Again the amount of time you devote to this is up to you, it could last for days or be something that just lasts for 10 minutes. 

Once again there will be the need for you to stop and look and feel. Is this new drawing beginning to strike a chord with you in some way? If so you could stop. If not it may be worth moving on to another stage. 

The final stage is that of returning to the beginning. Go back and look at the subject, do you see it any differently now? Mime to the differences. Look across at the drawing, can you break back into it? Can you get it to accept what you have just seen in the subject but which isn't in the drawing? Carry these things in your body, feel for the changes you need to make. Make sure you have touched the right body rhythm/drawn rhythm. If not rebuild it. You are like a choreographer and dancer fused into one. At the same time as dancing you are making a special type of dance notation, your drawing is a score for other dancers and well as a record of your own moves. 

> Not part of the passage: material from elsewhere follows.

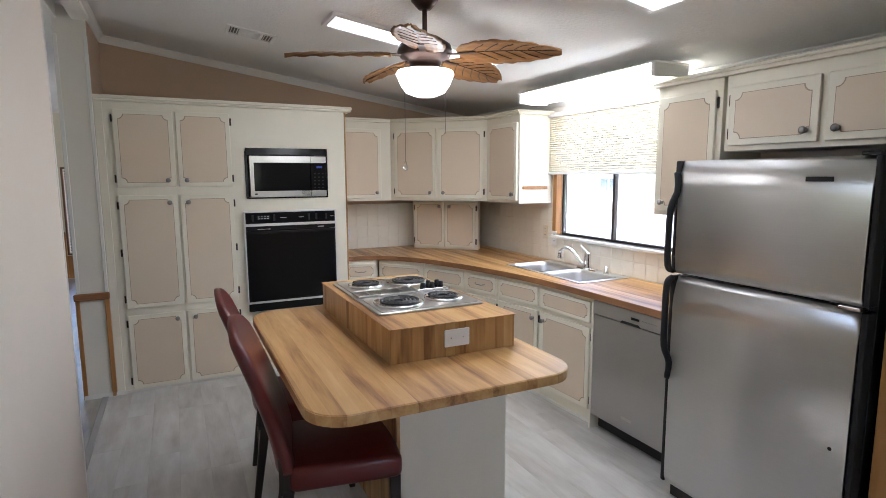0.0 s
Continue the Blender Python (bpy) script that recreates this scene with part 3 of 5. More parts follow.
def blind(p, q, u0, u1, z0, z1, depth, tilt, wand=True, label="white mini blind with open slats over the window"):
    """A mini blind: headrail, slats, ladder cords, bottom rail and wand."""
    width = u1 - u0
    w = thing("window_blind", facing(p, q) @ pose(u0, depth, 0), label, "blind", "window blinds")
    part("headrail", box((0, -0.014, z1 - 0.028), (width, 0.014, z1), 0.003), M_WHITE, w)
    part("bottom_rail", box((0.002, -0.012, z0), (width - 0.002, 0.012, z0 + 0.012), 0.003), M_WHITE, w)
    bm = bmesh.new()
    prof = [(-0.0125, -0.0018), (-0.0045, 0.0014), (0.0045, 0.0014), (0.0125, -0.0018)]
    a = [[bm.verts.new((x, y, z + t)) for y, z in prof] for x in (0.004, width - 0.004) for t in (0.0,)]
    for i in range(3):
        bm.faces.new((a[0][i], a[1][i], a[1][i + 1], a[0][i + 1]))
    for f in bm.faces:
        f.smooth = True
    me = mesh_of("slat", bm, M_SLAT)
    z = z0 + 0.026
    r = random.Random(int(u0 * 1000) + 3)
    while z < z1 - 0.034:
        piece("slat", me, w, pose(0, 0, z, tilt + r.uniform(-0.8, 0.8), r.uniform(-0.02, 0.02), 0))
        z += 0.0238
    cords = [0.12, width - 0.12] + ([width / 2] if width > 0.9 else [])
    for c in cords:
        lad = bmesh.new()
        for y in (-0.0125, 0.0125):
            cube(lad, (c - 0.001, y - 0.0006, z0 + 0.01), (c + 0.001, y + 0.0006, z1 - 0.02))
        part("ladder_cord", lad, M_CABLE, w)
    if wand:
        x = width - 0.075
        part("wand", tube([(x, 0.018, z1 - 0.02), (x, 0.024, z1 - 0.06), (x + 0.006, 0.022, z1 - 0.62)], 0.0035, 6), M_CABLE, w)
    return w


wins = [((K6, K5), 0.10, LB - 0.07)]
wins += [((K5, K1), K5[0] - b, K5[0] - a) for a, b in nx]
wins += [((K1, K0), 0.045, LB - 0.075)]
for (p, q), a, b in wins:
    window(p, q, a, b, WZ0, WZ1)
    blind(p, q, a + 0.004, b - 0.004, WZ0 + 0.006, WZ1 - 0.004, -0.016, -25)
W0, W1 = (0, 0), (0, Y_END)
for a, b in ((0.945, 2.05), (2.12, 3.35)):
    window(W0, W1, a, b, 0.84, 1.81, "white")
    blind(W0, W1, a - 0.015, b + (0.01 if b > 3 else 0.03), 0.81, 1.84, 0.033, -43, label="white mini blind hung in front of the west window")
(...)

Again it is up to you when you stop. 

It is fine to end the process at any point, each decision will result in a different type of drawing and once again your own sensibility is vital to what this is going to be. It needs to 'feel' right. Feeling tone is far more important at this stage than any form of analytical unpicking. 

You can repeat the process over and over again, or run through variations whereby at times you always keep the initial pure visual responses and at others you always move on and work back into the drawings trying to give them a life of their own. 

Once you are happy with this approach it may be that you will want to move on to a further stage, but it takes time to assimilate the needs of your body and your materials, so I would suggest not trying to move on for a few weeks.